Separate out the lines that hold "Python".
<<<<
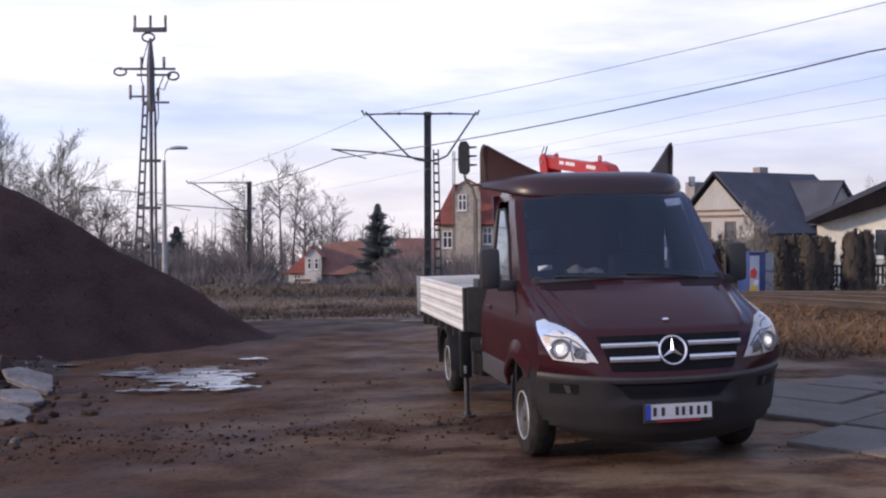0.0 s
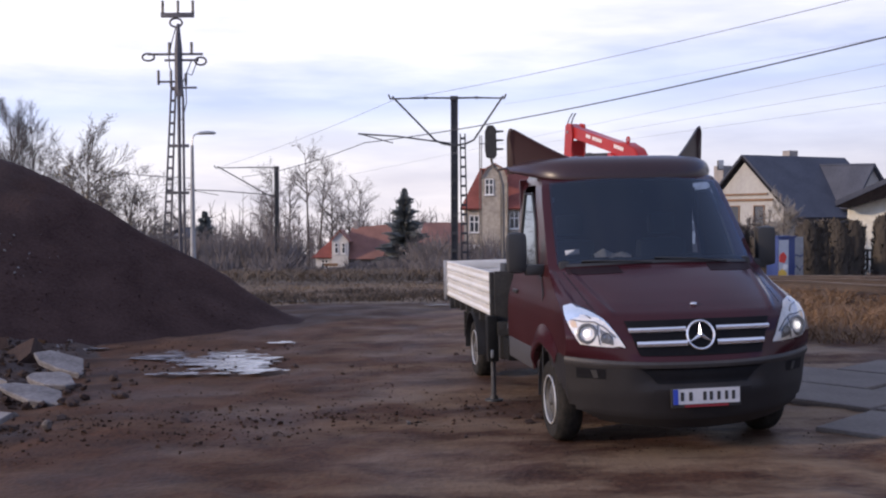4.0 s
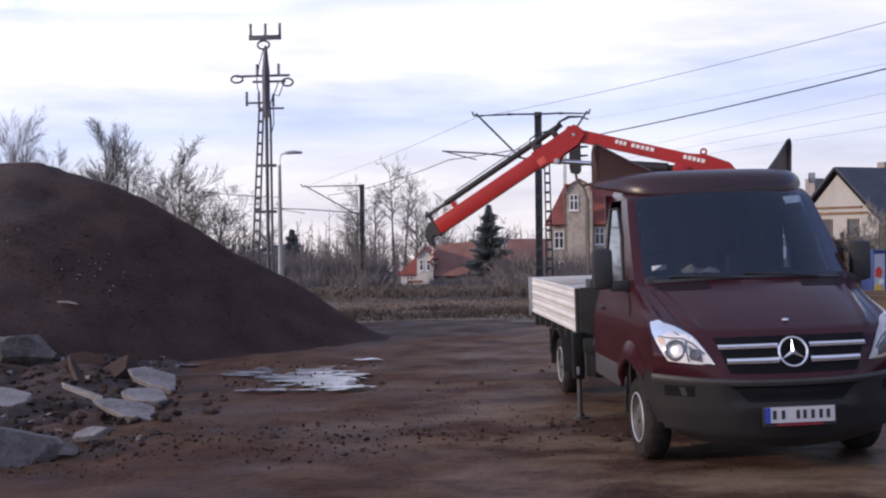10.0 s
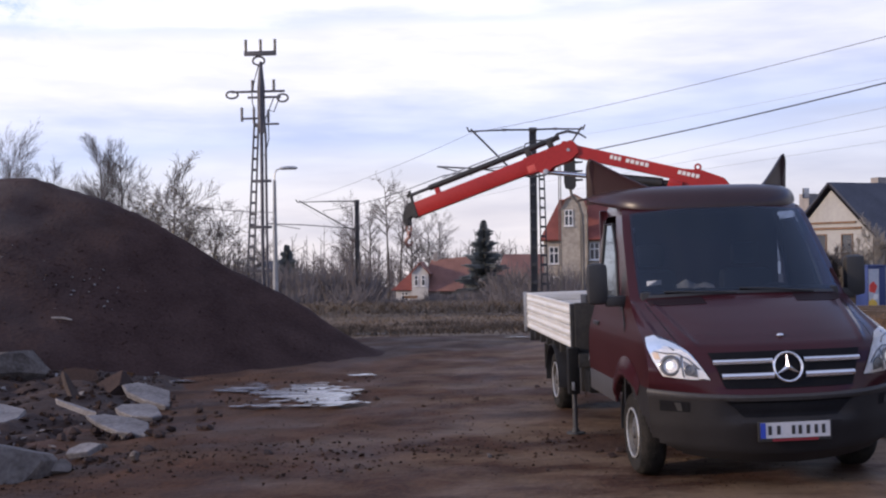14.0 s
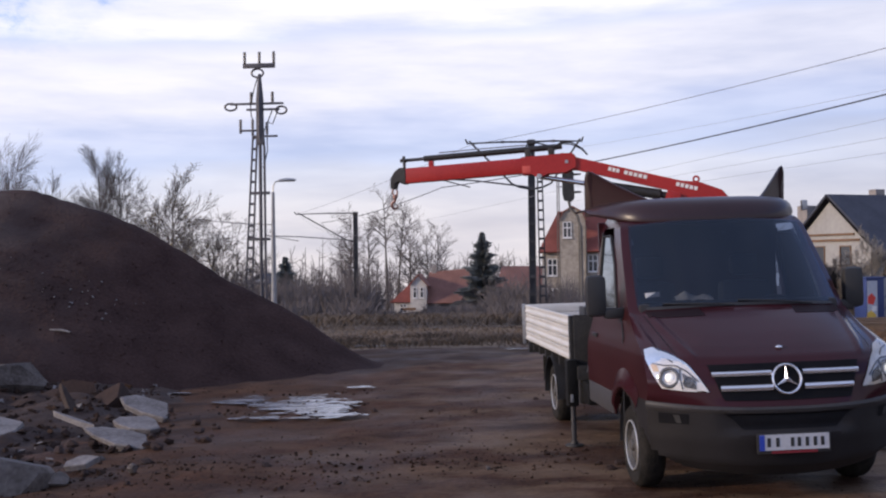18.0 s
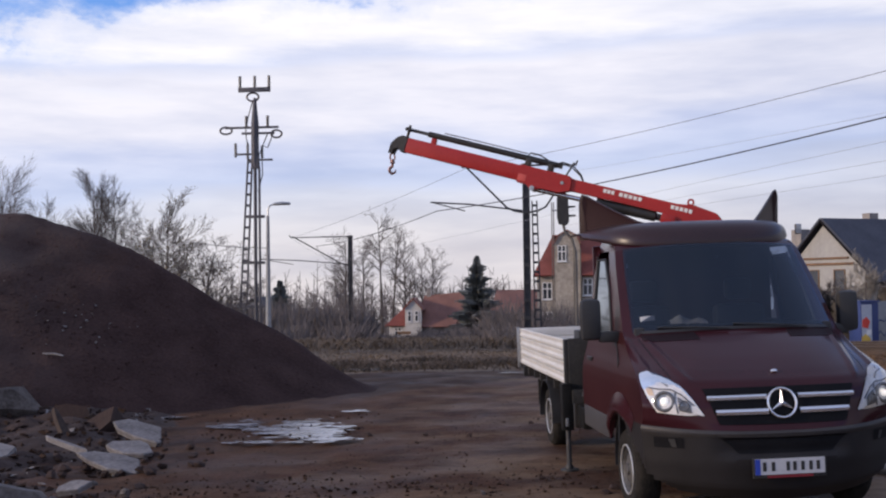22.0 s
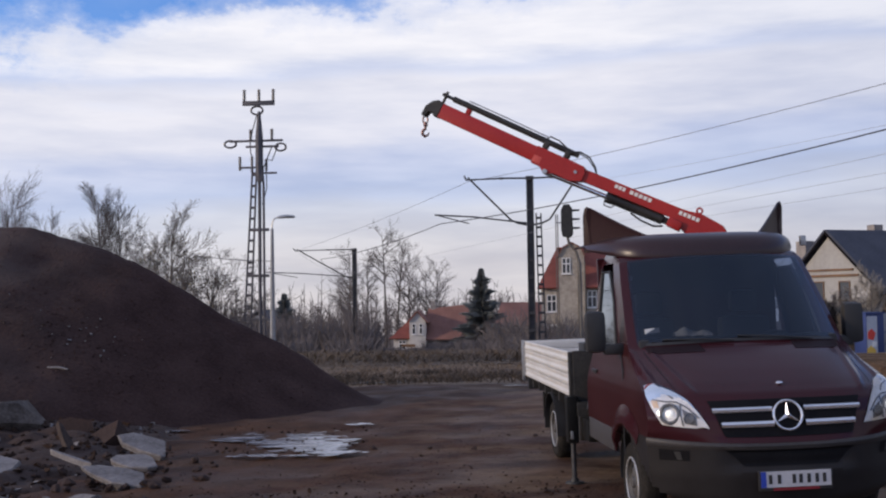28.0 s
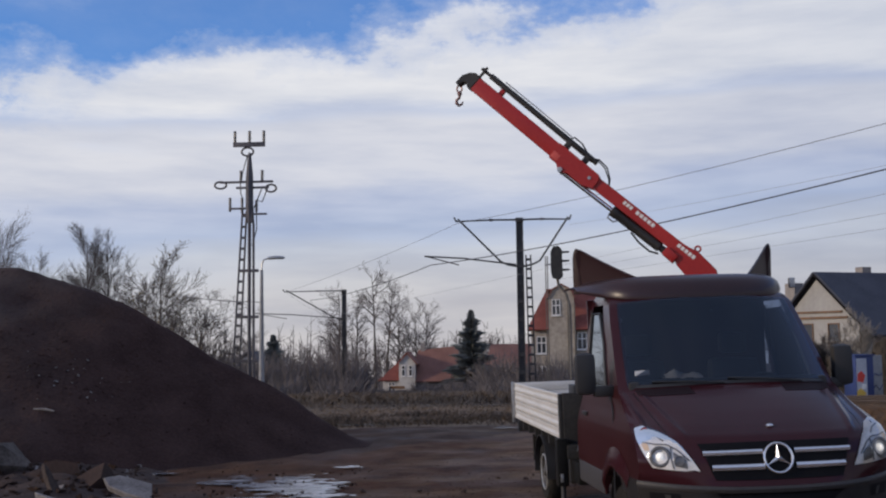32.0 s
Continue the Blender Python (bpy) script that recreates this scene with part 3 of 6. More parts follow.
        grid_sheet(bm, [[hp(0.90 + 0.07 * i / 6, 0.36 + 0.20 * k / 6, 0.010) for i in range(7)] for k in range(7)])
        part("side_marker", bm, AMBER, lamp, "pale amber marker insert")
        for a, b, r in ((0.78, 0.245, 0.074), (0.42, 0.27, 0.040)):
            c = hp(a, b, 0.012)
            n = Vector((0.94, 0.30 * sgn, 0.15)).normalized()
            bm = bmesh.new()
            u, w_ = ring_frame(n)
            tube(bm, [c + r * 0.9 * (math.cos(t) * u + math.sin(t) * w_) for t in [2 * math.pi * k / 20 for k in range(21)]], 0.014 if a > 0.5 else 0.006, 8, caps=False)
            part("lamp_ring", bm, LAMP_GREY, lamp)
            bm = bmesh.new()
            bmesh.ops.create_uvsphere(bm, u_segments=16, v_segments=10, radius=r * 0.44, matrix=Matrix.Translation(c - n * 0.012))
            part("projector", bm, LAMP_ON if a > 0.5 else CLEAR_GLASS, lamp)
    # bumper details
    bm = bmesh.new()
    grid_sheet(bm, front_patch(2.5, 3.50, lambda h: -0.36 - 0.13 * (h - 2.5), lambda h: 0.36 + 0.13 * (h - 2.5), 8, 30, 0.005))
    part("air_intake", bm, GRILLE_BLACK, truck)
    for sgn in (-1, 1):
        bm = bmesh.new()
        c = front(2.95, sgn * 0.83, 0.0)
        grid_sheet(bm, front_patch(2.80, 3.42, sgn * 0.74, sgn * 0.93, 5, 8, 0.005))
        part("fog_lamp_recess", bm, GRILLE_BLACK, truck)
        bm = bmesh.new()
        grid_sheet(bm, front_patch(2.86, 3.34, lambda h: sgn * (0.785 + 0.02 * (h - 2.8)), lambda h: sgn * (0.815 + 0.04 * (h - 2.8)), 5, 6, 0.010))
        part("fog_lamp", bm, BLACK_PLASTIC, truck)
    bm = bmesh.new()      # the step along the bumper's top and the chin below
    grid_sheet(bm, [[front(h, -1 + 2 * k / 60, o) for k in range(61)] for h, o in ((3.50, 0.0), (3.62, 0.010), (3.80, 0.016), (3.95, 0.010), (4.03, 0.0))])
    part("bumper_ledge", bm, material("ledge_grey", (0.034, 0.032, 0.034), (0.052, 0.049, 0.051), rough=0.5, bump=0.03, spec=0.3), truck)
    bm = bmesh.new()      # engine tray and sills, dark from below
    box(bm, -1.4, 0.55, -0.60, 0.60, 0.24, 0.30, 0.02)
    part("engine_tray", bm, BLACK_PLASTIC, truck)
    plate = new("number_plate")
    plate.parent = truck
    plate["label"] = "white number plate with a blue end"
    px = 1.0
    bm = bmesh.new()
    box(bm, px - 0.02, px, -0.275, 0.275, 0.40, 0.545, 0.004)
    part("plate_holder", bm, BLACK_PLASTIC, plate)
    bm = bmesh.new()
    box(bm, px, px + 0.004, -0.26, 0.26, 0.425, 0.539)
    part("plate_panel", bm, material("dulled_plate", (0.40, 0.41, 0.45), (0.50, 0.51, 0.55), rough=0.5, bump=0), plate)
    bm = bmesh.new()
    box(bm, px, px + 0.006, -0.26, -0.222, 0.426, 0.538)
    part("blue_band", bm, material("plate_blue", (0.02, 0.05, 0.35), (0.025, 0.06, 0.4), rough=0.4, bump=0), plate)
    bm = bmesh.new()
    box(bm, px, px + 0.005, -0.17, 0.17, 0.402, 0.421)
    part("holder_strip", bm, material("holder_red", (0.16, 0.010, 0.018), (0.20, 0.014, 0.024), rough=0.5, bump=0), plate)
    for y in (-0.19, -0.125, -0.015, 0.035, 0.095, 0.155, 0.21):
        bm = bmesh.new()
        box(bm, px, px + 0.006, y - 0.013, y + 0.013, 0.450, 0.515)
        part("plate_bar", bm, BLACK_PLASTIC, plate)
    # mirrors
    for sgn, tuck in ((-1, 0.0), (1, 0.055)):
        mirror = new("mirror")
        mirror.parent = truck
        mirror["label"] = "black door mirror on an arm"
        bm = bmesh.new()
        box(bm, -0.38, -0.27, min(sgn * (1.055 - tuck), sgn * (1.235 - tuck)), max(sgn * (1.055 - tuck), sgn * (1.235 - tuck)), 1.37, 1.72, 0.055)
        part("mirror_housing", bm, BLACK_PLASTIC, mirror)
        bm = bmesh.new()
        box(bm, -0.386, -0.38, min(sgn * (1.09 - tuck), sgn * (1.19 - tuck)), max(sgn * (1.09 - tuck), sgn * (1.19 - tuck)), 1.40, 1.68)
        part("mirror_glass", bm, CHROME, mirror)
        bm = bmesh.new()
        box(bm, -0.38, -0.28, min(sgn * 0.90, sgn * 1.08), max(sgn * 0.90, sgn * 1.08), 1.35, 1.44, 0.02)
        part("mirror_arm", bm, BLACK_PLASTIC, mirror)
    # roof visor with two raised horns
    visor = new("roof_visor")
    visor.parent = truck
    visor["label"] = "burgundy roof visor with two raised horns"
    bm = bmesh.new()
    rows = []
    prof = [(-0.575, 2.140), (-0.545, 2.158), (-0.542, 2.19), (-0.562, 2.25), (-0.60, 2.305), (-0.66, 2.345), (-0.76, 2.375), (-0.94, 2.39), (-1.14, 2.38)]
    ys = [-1 + 2 * k / 48 for k in range(49)]
    for x, z in prof:
        row = []
        for t in ys:
            s4 = abs(t) ** 5
            row.append((x - 0.16 * t * t - 0.62 * abs(t) ** 7, (0.985 if t < 0 else 0.945) * t, z * (1 - s4) + s4 * (2.275 + 0.22 * (z - 2.14))))
        rows.append(row)
    grid_sheet(bm, rows, 0.02)
    part("visor_shell", bm, VISOR_PAINT, visor)
    for sgn in (-1, 1):         # blades with a thick rounded rim that climb outwards and end upright
        bm = bmesh.new()
        rows = []
        for k in range(19):
            t = min(1, k / 14)
            u = max(0, (k - 14) / 4)
            x, y = -0.86 - 0.56 * t - 0.02 * u, 0.50 + 0.42 * t + 0.045 * u
            top = 2.375 + 0.315 * t ** 1.12 + 0.012 * math.sin(math.pi * u) - 0.05 * (1 - math.sqrt(max(0, 1 - u * u)))
            low = 2.26
            lean = 0.03 * t
            w = 0.018 * (1 - 0.5 * u)
            rows.append([(x + 0.012, sgn * (y - lean - w), low), (x + 0.008, sgn * (y - lean - w), low * 0.5 + top * 0.5), (x + 0.006 + w, sgn * (y - w), top - 0.03), (x + w, sgn * y, top - 0.008), (x, sgn * (y + w * 0.5), top), (x - w, sgn * (y + w), top - 0.012), (x - 0.03, sgn * (y + w), top - 0.04), (x - 0.05, sgn * (y + w), low)])
        grid_sheet(bm, rows)
        ends = list(bm.verts)
        bm.faces.new(ends[-8:]), bm.faces.new(ends[:8])
        bmesh.ops.recalc_face_normals(bm, faces=bm.faces)
        horn = part("horn", bm, HORN_PAINT, visor)
        bm = bmesh.new()        # bead along the blade's upper edge, in paler paint as its highlight line
        tube(bm, [((r[2][0] + r[3][0]) / 2 + 0.004, (r[2][1] + r[3][1]) / 2 - sgn * 0.004, (r[2][2] + r[3][2]) / 2) for r in rows[1:-1]], 0.009, 6)
        part("rim_bead", bm, VISOR_PAINT, horn)
    bm = bmesh.new()
    box(bm, -0.98, -0.94, 0.93, 0.985, 2.24, 2.335, 0.01)
    part("visor_clip", bm, GALVANISED, visor)
    # things behind the glass
    bm = bmesh.new()
    box(bm, -0.13, -0.115, -0.66, -0.54, 1.57, 1.61, 0, Matrix.Rotation(radians(4), 4, "X"))
    part("dash_card", bm, WHITE_MARK, truck)
    bm = bmesh.new()
    rng = random.Random(5)
    grid_sheet(bm, [[(-0.10 - 0.11 * j / 6, -0.52 + 0.32 * i / 14, 1.485 + (0.075 * math.sin(math.pi * j / 6) * (0.35 + 0.65 * math.exp(-((i - 4) / 2.5) ** 2) + 0.25 * math.exp(-((i - 11) / 2.0) ** 2)) + 0.012 * rng.random())) for i in range(15)] for j in range(7)])
    part("cloth", bm, CLOTH, truck, "crumpled cream cloth on the dashboard")
    bm = bmesh.new()
    box(bm, -0.36, -0.05, -0.84, 0.84, 1.24, 1.475, 0.04)
    part("dashboard", bm, GREY_PLASTIC, truck)
    for y in (-0.45, 0.45):
        bm = bmesh.new()
        box(bm, -1.30, -1.12, y - 0.24, y + 0.24, 0.95, 1.62, 0.07)
        box(bm, -1.27, -1.14, y - 0.13, y + 0.13, 1.66, 1.86, 0.05)
        box(bm, -1.25, -0.72, y - 0.25, y + 0.25, 0.80, 0.98, 0.06)
        part("seat", bm, GREY_PLASTIC, truck)
    bm = bmesh.new()
    tube(bm, [Vector((-0.52, 0.45, 1.32)) + 0.19 * (math.cos(a) * Vector((0.45, 0, 0.9)) + math.sin(a) * Vector((0, 1, 0))) for a in [2 * math.pi * k / 24 for k in range(25)]], 0.016, 6)
    part("steering_wheel", bm, BLACK_PLASTIC, truck)
    for v, h, w in ((-0.93, 15.15, 0.06), (0.02, 15.35, 0.03)):
        bm = bmesh.new()
        c = front(h, v, -0.012)
        a = front(h + 0.12, v, -0.012) - c
        b = front(h, v + 0.02, -0.012) - c
        a, b = a.normalized() * w * 0.5, b.normalized() * w * 0.5
        bm.faces.new([bm.verts.new(c + q) for q in (-a - b, -a + b, a + b, a - b)])
        part("windscreen_sticker", bm, WHITE_MARK if v < 0 else BLACK_PLASTIC, truck)
    return truck


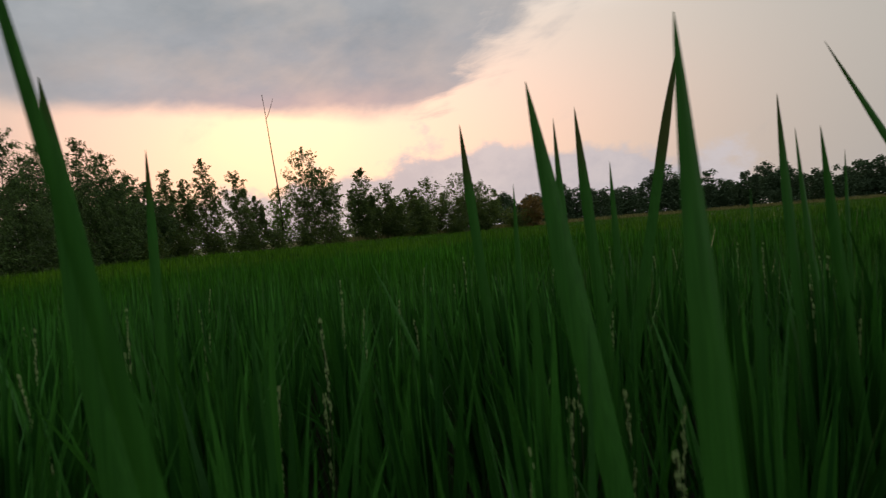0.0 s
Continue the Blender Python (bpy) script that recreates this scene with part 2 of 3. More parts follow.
>>>>
- _Finished exercise_:
Continue the Blender Python (bpy) script that recreates this scene with part 3 of 6. More parts follow.
Continue the Blender Python (bpy) script that recreates this scene with part 2 of 3. More parts follow.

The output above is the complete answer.